Tony Abbott will never be leader again: colleagues

Turnbull won't be 'provoked' by Abbott

Furious conservatives have rounded on Tony Abbott, branding him a destructive hypocrite and vowing he will never again lead the Liberal Party.

Mr Abbott claimed on Friday he was not after the leadership and that he supported Malcolm Turnbull. But his latest outburst on Thursday night, in which he accused the government of being Labor lite and said it would lose the election unless it shifted to the right, has angered all but his few closest friends.

Sources suspected Mr Abbott may be trying to blow up the government to facilitate a takeover by Peter Dutton.

Finance Minister Mathias Cormann, one of the Coalition's leading conservatives and who crunched Mr Abbott's numbers during the 2015 leadership coup, was scathing as he backed Mr Turnbull.

Malcolm Turnbull: 'We are acting and we are getting things done which we couldn't, wouldn't or didn't get done in the ...
Malcolm Turnbull: 'We are acting and we are getting things done which we couldn't, wouldn't or didn't get done in the last Parliament.' Andrew Meares

"I cannot see any scenario in which there is a return of Tony Abbott to the leadership of the Liberal Party," he said.

"I find it sad.

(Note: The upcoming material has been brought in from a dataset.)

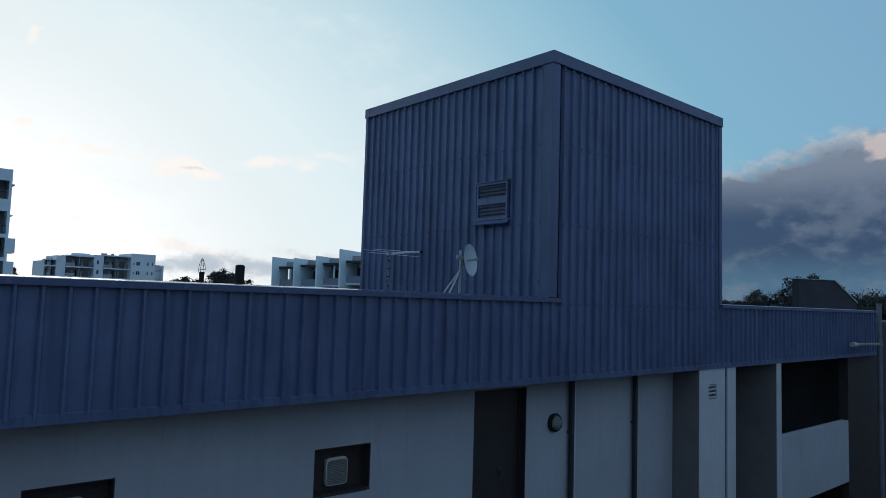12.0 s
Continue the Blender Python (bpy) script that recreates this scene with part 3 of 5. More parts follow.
def extractor(x0, x1, z0, z1, cx, cz, turn):
    f = thing("extractor_fan", "aged white louvred extractor fan on a dark board", "fan", pose(cx, WALL_Y + 0.10, cz, 0, 0, turn), "extractor fans in the wall")
    part("board", boxed(x0 - cx + 0.013, x1 - cx - 0.013, 0.045, 0.065, z0 - cz + 0.013, z1 - cz - 0.013), BROWN_BOARD, f, "dark brown board")
    part("lining", shift(holed(nb(), x0 - cx, x1 - cx, z0 - cz, z1 - cz, [(x0 - cx + 0.012, x1 - cx - 0.012, z0 - cz + 0.012, z1 - cz - 0.012)], 0.19), Matrix.Translation((0, -0.098, 0))), BROWN_BOARD, f)
    pts = fan_mesh()
    pts = [(a, b * 0.88 - 0.010) for a, b in pts]
    part("housing", prism(nb(), pts, 0.014, 0.044), AC_GREY, f)
    rim, inner = nb(), [(a * 0.93, b * 0.90 - 0.008) for a, b in pts]
    o0 = [rim.verts.new((a, -0.006, b)) for a, b in pts]
    i0 = [rim.verts.new((a, -0.010, b)) for a, b in inner]
    o1 = [rim.verts.new((a * 1.02, 0.014, b * 1.02)) for a, b in pts]
    i1 = [rim.verts.new((a, 0.010, b)) for a, b in inner]
    k = len(pts)
    for i in range(k):
        j = (i + 1) % k
        rim.faces.new((o0[i], o0[j], i0[j], i0[i]))
        rim.faces.new((o1[i], o1[j], o0[j], o0[i]))
        rim.faces.new((i0[i], i0[j], i1[j], i1[i]))
    bmesh.ops.recalc_face_normals(rim, faces=rim.faces)
    part("rim", rim, FAN_PLASTIC, f)
    for i in range(15):
        z = -0.142 + i * 0.0172
        part("slat", shift(boxed(-0.130, 0.130, -0.009, 0.009, -0.002, 0.002), pose(0, 0.003, z, -40, 0, 0)), FAN_SLAT, f)
    for sx in (-0.05, 0.0, 0.05):
        part("mullion", boxed(sx - 0.002, sx + 0.002, 0.0105, 0.0135, -0.142, 0.112), FAN_SLAT, f)
    return f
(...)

I am just saddened by what self-evidently is his decision to provide more and more destructive commentary. He is not helping our cause.

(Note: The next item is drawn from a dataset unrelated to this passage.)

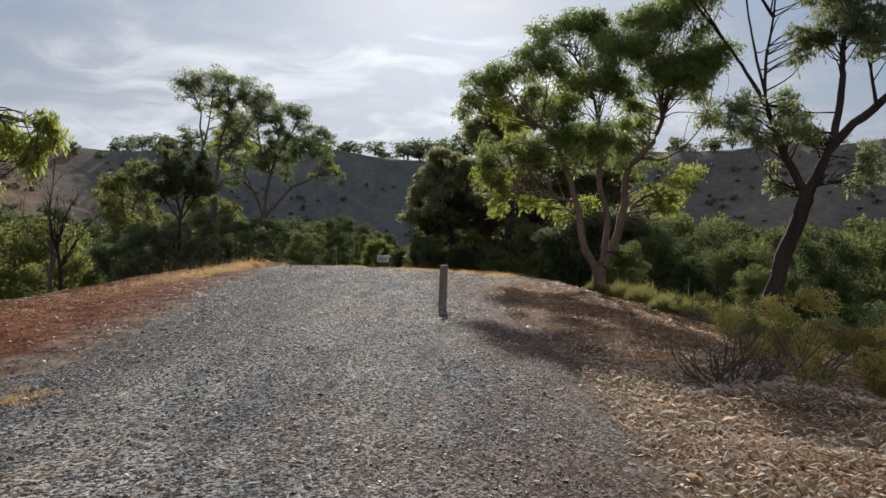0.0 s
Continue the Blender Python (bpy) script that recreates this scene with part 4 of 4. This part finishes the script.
# ---- timber post, sign, wood on the path ----
def timber_post():
    x, y, tall, w = 0.2, 14.8, 0.90, 0.078
    root = base("timber_post", pose(x, y, float(path_up(x, y)), 0, 0, 9), "weathered grey square timber post in the gravel", "post")
    ring = [(sx * (w - c), sy * (w - d)) for sx, sy, c, d in ((1, -1, 0.016, 0), (1, -1, 0, 0.016), (1, 1, 0, 0.016), (1, 1, 0.016, 0), (-1, 1, 0.016, 0), (-1, 1, 0, 0.016), (-1, -1, 0, 0.016), (-1, -1, 0.016, 0))]
    levels = [(z, 1.0) for z in np.linspace(-0.12, tall - 0.07, 12)] + [(tall - 0.045, 0.98), (tall - 0.022, 0.91), (tall - 0.006, 0.80), (tall, 0.66)]
    verts = [(u * k + 0.005 * noise.noise(Vector((u * 9, v * 9, z * 5))), v * k + 0.005 * noise.noise(Vector((u * 7 + 5, v * 7, z * 5))), z + 0.10 * u * (z > tall - 0.05)) for z, k in levels for u, v in ring]
    faces = [(i * 8 + j, i * 8 + (j + 1) % 8, i * 8 + 8 + (j + 1) % 8, i * 8 + 8 + j) for i in range(len(levels) - 1) for j in range(8)]
    tip = 8 * (len(levels) - 1)
    part("shaft", mesh_of("shaft", verts, faces + [(tip, tip + 1, tip + 2, tip + 3), (tip, tip + 3, tip + 4, tip + 7), (tip + 7, tip + 4, tip + 5, tip + 6)], TIMBER), root)
    # drying cracks, sunk into the face
    rng = np.random.default_rng(5)
    for k in range(3):
        u = rng.uniform(-0.05, 0.05)
        line = [(u + rng.uniform(-0.004, 0.004), -w - 0.002, z) for z in np.linspace(0.2 + 0.2 * k, 0.55 + 0.12 * k, 6)]
        part("crack", mesh_of("crack", *tube(line, 0.004, 0.002, 4), DARKBARK), root)


timber_post()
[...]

"He is not helping our country. He is not helping himself. Much of what he says is either wrong or inconsistent with what he did when he was Prime Minister."

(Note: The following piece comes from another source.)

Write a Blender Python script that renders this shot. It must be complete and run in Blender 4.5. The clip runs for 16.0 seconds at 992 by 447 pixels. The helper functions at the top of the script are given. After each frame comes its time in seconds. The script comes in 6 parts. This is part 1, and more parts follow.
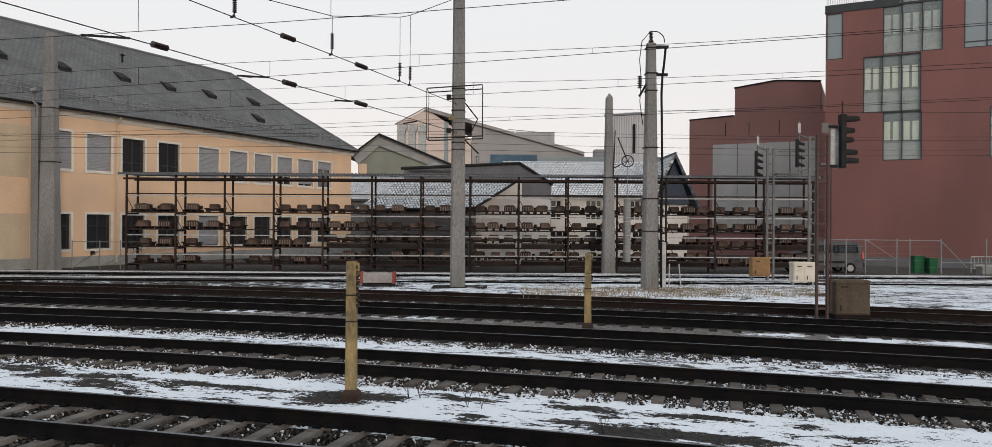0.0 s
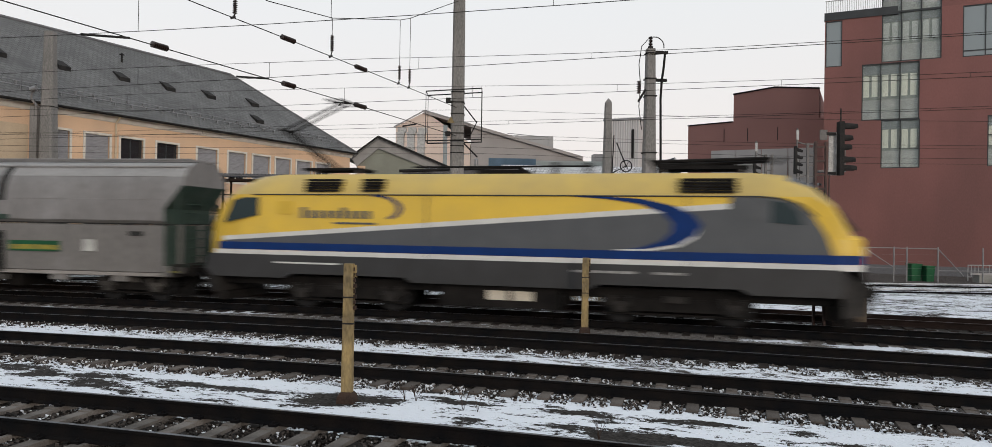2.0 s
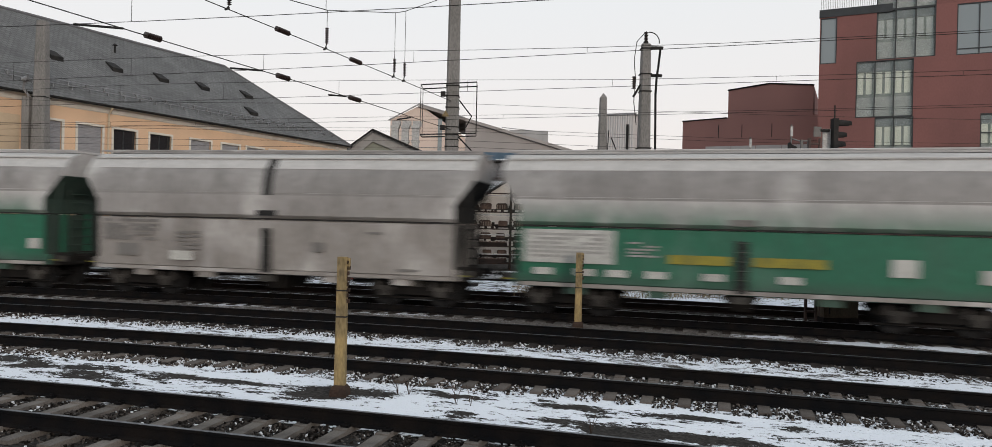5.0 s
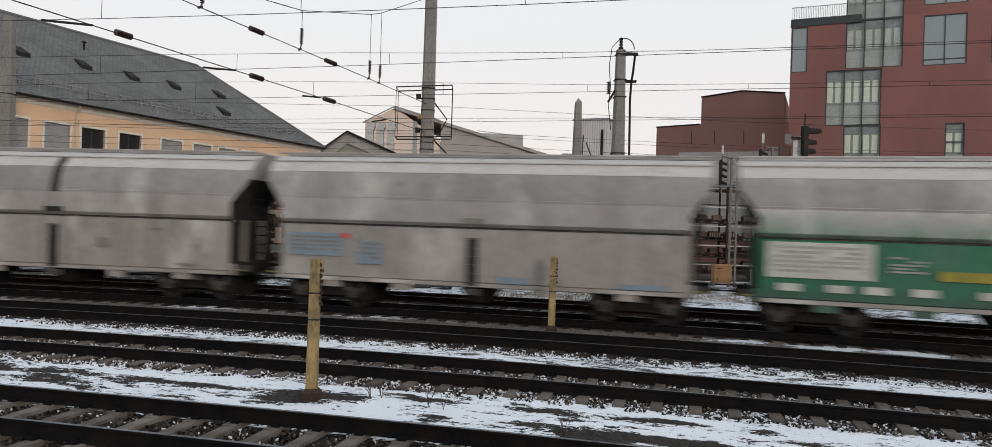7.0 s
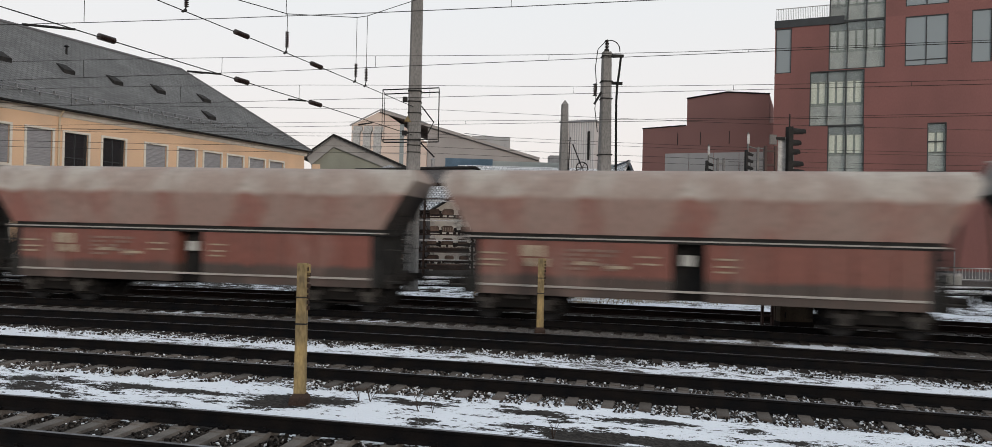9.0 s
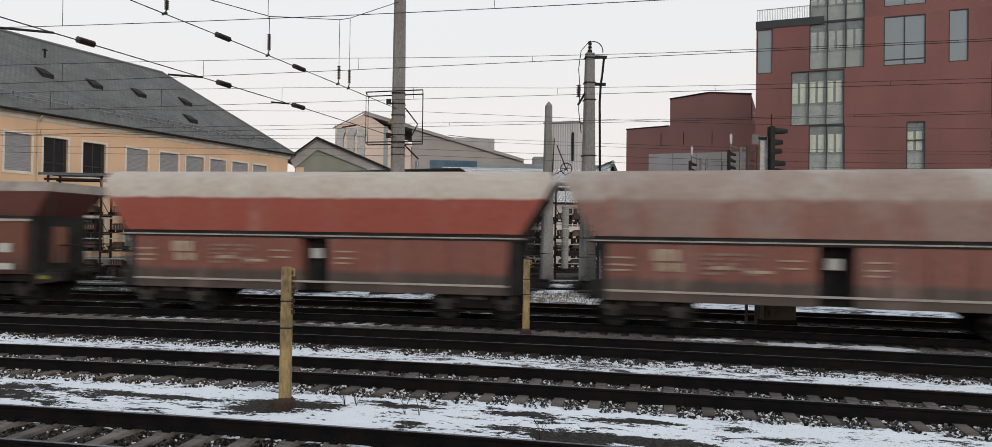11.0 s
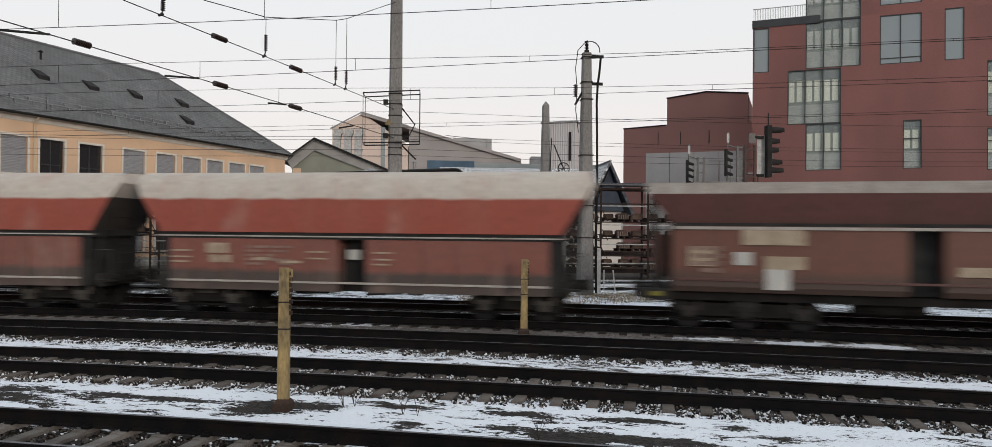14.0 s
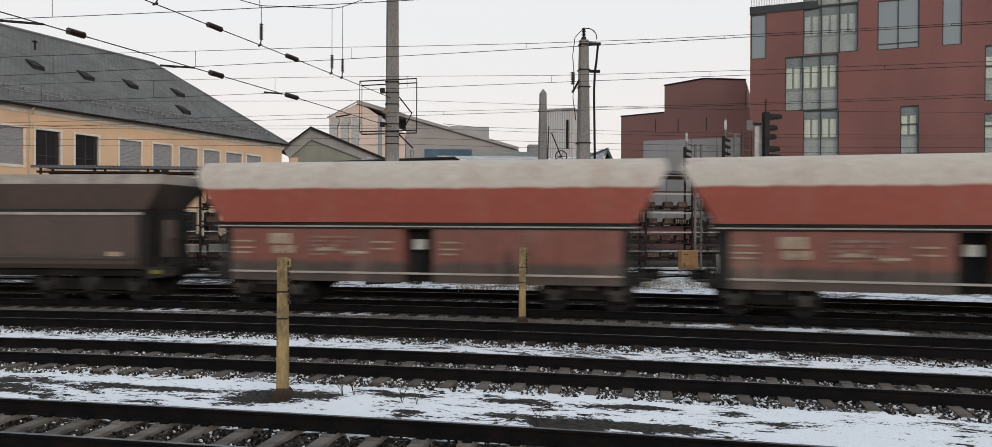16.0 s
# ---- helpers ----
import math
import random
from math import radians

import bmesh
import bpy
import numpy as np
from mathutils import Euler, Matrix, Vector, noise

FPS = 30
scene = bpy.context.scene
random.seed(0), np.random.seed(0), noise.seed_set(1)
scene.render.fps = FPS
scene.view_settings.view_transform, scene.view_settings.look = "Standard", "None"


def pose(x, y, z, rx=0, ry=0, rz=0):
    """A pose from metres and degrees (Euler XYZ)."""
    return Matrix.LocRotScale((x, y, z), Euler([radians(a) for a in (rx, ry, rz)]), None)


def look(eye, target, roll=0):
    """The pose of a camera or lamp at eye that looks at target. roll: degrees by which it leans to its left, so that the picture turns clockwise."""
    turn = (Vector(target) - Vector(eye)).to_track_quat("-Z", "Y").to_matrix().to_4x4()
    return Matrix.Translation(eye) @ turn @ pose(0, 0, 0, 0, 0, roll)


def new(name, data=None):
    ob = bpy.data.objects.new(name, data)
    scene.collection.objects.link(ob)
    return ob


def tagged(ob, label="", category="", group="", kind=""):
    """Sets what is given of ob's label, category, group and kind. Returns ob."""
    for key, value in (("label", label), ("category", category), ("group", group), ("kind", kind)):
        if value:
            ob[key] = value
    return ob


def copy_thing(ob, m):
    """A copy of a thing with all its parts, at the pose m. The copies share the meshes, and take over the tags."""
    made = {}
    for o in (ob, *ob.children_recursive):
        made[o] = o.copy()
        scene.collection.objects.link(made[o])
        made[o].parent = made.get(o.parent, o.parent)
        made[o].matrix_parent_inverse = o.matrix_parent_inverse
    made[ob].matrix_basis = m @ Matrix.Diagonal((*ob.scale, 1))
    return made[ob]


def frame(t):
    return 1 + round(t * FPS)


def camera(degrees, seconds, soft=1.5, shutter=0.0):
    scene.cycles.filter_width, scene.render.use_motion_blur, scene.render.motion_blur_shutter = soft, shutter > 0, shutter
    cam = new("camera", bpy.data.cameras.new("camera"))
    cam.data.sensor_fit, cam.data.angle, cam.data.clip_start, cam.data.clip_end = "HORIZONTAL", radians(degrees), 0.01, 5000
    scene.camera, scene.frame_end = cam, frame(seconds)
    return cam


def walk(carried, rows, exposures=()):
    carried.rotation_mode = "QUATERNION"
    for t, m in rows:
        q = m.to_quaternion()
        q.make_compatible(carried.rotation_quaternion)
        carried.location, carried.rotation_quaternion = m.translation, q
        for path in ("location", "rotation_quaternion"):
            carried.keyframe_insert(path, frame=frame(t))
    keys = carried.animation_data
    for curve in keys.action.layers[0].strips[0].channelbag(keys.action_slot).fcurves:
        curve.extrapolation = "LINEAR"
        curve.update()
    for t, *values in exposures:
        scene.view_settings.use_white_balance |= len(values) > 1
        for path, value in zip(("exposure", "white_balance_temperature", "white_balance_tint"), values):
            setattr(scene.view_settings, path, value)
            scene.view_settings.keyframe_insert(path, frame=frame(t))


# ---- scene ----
cam = camera(68.12, 16.0, soft=0.6, shutter=0.6)
EYE = (0.0, 0.0, 2.67)
# seconds, yaw, pitch, roll of the hand-held camera
TURNS = [(0, 17.39, 0.04, -0.34),
        (0.5, 17.38, 0.19, -0.51),
        (1, 17.40, 0.38, -0.64),
        (1.5, 17.31, 0.55, -0.74),
        (2, 17.23, 0.32, -0.93),
        (2.5, 17.15, 0.38, -1.07),
        (3, 17.08, 0.22, -1.14),
        (3.5, 17.17, 0.20, -1.16),
        (6, 15.82, -0.38, -1.65),
        (6.5, 15.18, -0.38, -1.80),
        (7, 14.78, 0.20, -1.81),
        (7.5, 14.35, 0.47, -1.77),
        (8, 14.32, 0.68, -1.47),
        (8.5, 14.09, 0.72, -1.38),
        (9, 13.82, 0.41, -1.33),
        (11.5, 12.49, 0.59, -0.66),
        (12, 12.42, 0.60, -0.59),
        (12.5, 12.38, 0.60, -0.60),
        (13, 12.38, 0.66, -0.59),
        (13.5, 12.42, 0.47, -0.63),
        (14, 12.47, 0.56, -0.54),
        (14.5, 12.63, 0.12, -0.37),
        (15, 12.86, 0.31, -0.24),
        (15.5, 12.56, -0.06, -0.33),
        (16, 12.30, -0.35, -0.20)]
walk(cam, [(t, pose(*EYE, 90 + p, r, y)) for t, y, p, r in TURNS])

# ---- world and light: pale overcast winter evening ----
world = bpy.data.worlds.new("world")
scene.world = world
world.use_nodes = True
wn, wl = world.node_tree.nodes, world.node_tree.links
wn.clear()
sky = wn.new("ShaderNodeTexSky")
sky.sky_type = 'NISHITA'
sky.sun_disc = False
sky.sun_elevation, sky.sun_rotation = radians(13), radians(133)
sky.air_density, sky.dust_density, sky.ozone_density = 1.0, 4.0, 1.5
sky_dim = wn.new("ShaderNodeVectorMath")
sky_dim.operation = 'SCALE'
sky_dim.inputs["Scale"].default_value = 0.10
w_geo = wn.new("ShaderNodeTexCoord")
w_sep = wn.new("ShaderNodeSeparateXYZ")
w_ramp = wn.new("ShaderNodeValToRGB")
w_ramp.color_ramp.elements[0].position = 0.0
w_ramp.color_ramp.elements[0].color = (0.84, 0.75, 0.71, 1)
w_ramp.color_ramp.elements[1].position = 0.5
w_ramp.color_ramp.elements[1].color = (0.73, 0.785, 0.82, 1)
e = w_ramp.color_ramp.elements.new(0.12)
e.color = (0.83, 0.785, 0.765, 1)
e = w_ramp.color_ramp.elements.new(0.28)
e.color = (0.79, 0.795, 0.80, 1)
w_mix = wn.new("ShaderNodeMix")
w_mix.data_type = 'RGBA'
w_mix.inputs[0].default_value = 0.9
w_bg = wn.new("ShaderNodeBackground")
w_bg.inputs["Strength"].default_value = 1.16
w_out = wn.new("ShaderNodeOutputWorld")
wl.new(sky.outputs[0], sky_dim.inputs[0])
wl.new(w_geo.outputs["Generated"], w_sep.inputs[0])
wl.new(w_sep.outputs["Z"], w_ramp.inputs[0])
wl.new(sky_dim.outputs[0], w_mix.inputs[6])
wl.new(w_ramp.outputs[0], w_mix.inputs[7])
wl.new(w_mix.outputs[2], w_bg.inputs[0])
wl.new(w_bg.outputs[0], w_out.inputs[0])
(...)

In an inflammatory speech and TV appearance on Thursday night, Mr Abbott outlined a policy manifesto that included cutting immigration to ease housing prices, abolishing the Renewable Energy Target, or RET, and backing away from plans to subsidise coal-fired power.

He even took issue with Mr Turnbull choosing to live at home while in Sydney, rather than Kirribilli House.

Mr Turnbull concurred with Senator Cormann, accusing Mr Abbott of wilfully destabilising the government.

"He knows exactly what he's doing and so do his colleagues," he said.

He pointed out that Mr Abbott as prime minster had talked a big game but delivered very little. It was the Turnbull government that passed legislation to re-establish the Australian Building and Construction Commission and to establish a Registered Organisations Commission.

"We are acting and we are getting things done which we couldn't, wouldn't or didn't get done in the last Parliament," he said.

"I haven't talked about reintroducing the rule of law to the building sector, I've done it.

"I've had the courage, not to give speeches, but to act."

He added that Mr Abbott had talked about clamping down on MP's entitlements, including ending the lifetime gold pass, but it was the Turnbull government that acted.

One senior conservative, who declined to be named, said the conservatives would never take Mr Abbott back as leader, saying he had failed to deliver on the conservative cause when he was prime minister.

The MP noted that Mr Abbott now was calling for the abolition of the Human Rights Commission yet, as leader, he squibbed on doing anything about section 18c of the Racial Discrimination Act.

If Mr Turnbull were to be "hit by a bus", Peter Dutton would be the conservatives' choice as replacement because Treasurer Scott Morrison was still on the nose over the leadership coup.

Mr Abbott's call to abolish the RET caused great consternation. One source pointed out that when Mr Abbott's government reduced the RET from 28 per cent to 23 per cent, conservatives including Senator Cormann and Mr Dutton argued it be scrapped altogether.

"Abbott resisted, he argued there needed to be a compromise. Now he's arguing to scrap it, he's a hypocrite," said one witness to the cabinet debate.